What are your fun jams for students and friends like?


Basically we get together and play. We have notebooks full of songs and I also ask people to bring along copies of any songs that they might be interested in playing as a group. So we’ll sit around, usually in a circle, and each person gets a chance to pick and lead a song. We play it and then anyone can say “Let’s do that again.”  

Usually these last anywhere from four to seven hours. We try to make sure there’s “down time” as well – having a meal perhaps or just sitting around and talking. People get to exchange ideas and question each other on techniques and just hang out.

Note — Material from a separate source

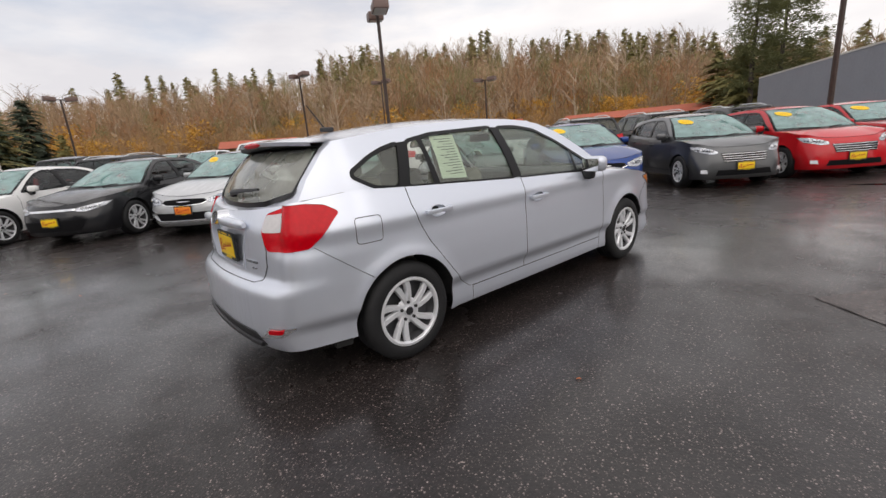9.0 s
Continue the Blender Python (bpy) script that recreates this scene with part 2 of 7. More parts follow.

Who are your musical influences?

I don’t think I could begin to list them all. I listen to a lot of different music and I’m always finding even more to listen to all the time thanks to suggestions from my friends and family and students and Guitar Noise readers.
 
It’s also easy to find musical influences outside of the guitar. One of my favorite pieces to perform at shows is Procol Harum’s Whiter Shade of Pale, which most people never would think of as a “guitar song.” So I’m constantly listening to all sorts of songs not only for enjoyment, but with an eye (and ear) toward working out arrangements for both groups and solo guitar players.

But even though I didn’t know it at the time, I guess my dad was the biggest influence. He could sit with all sorts of different people and make a contribution to the music being made. And I try to do the same. I’ve got no problem at all just hitting a wood block every other third beat!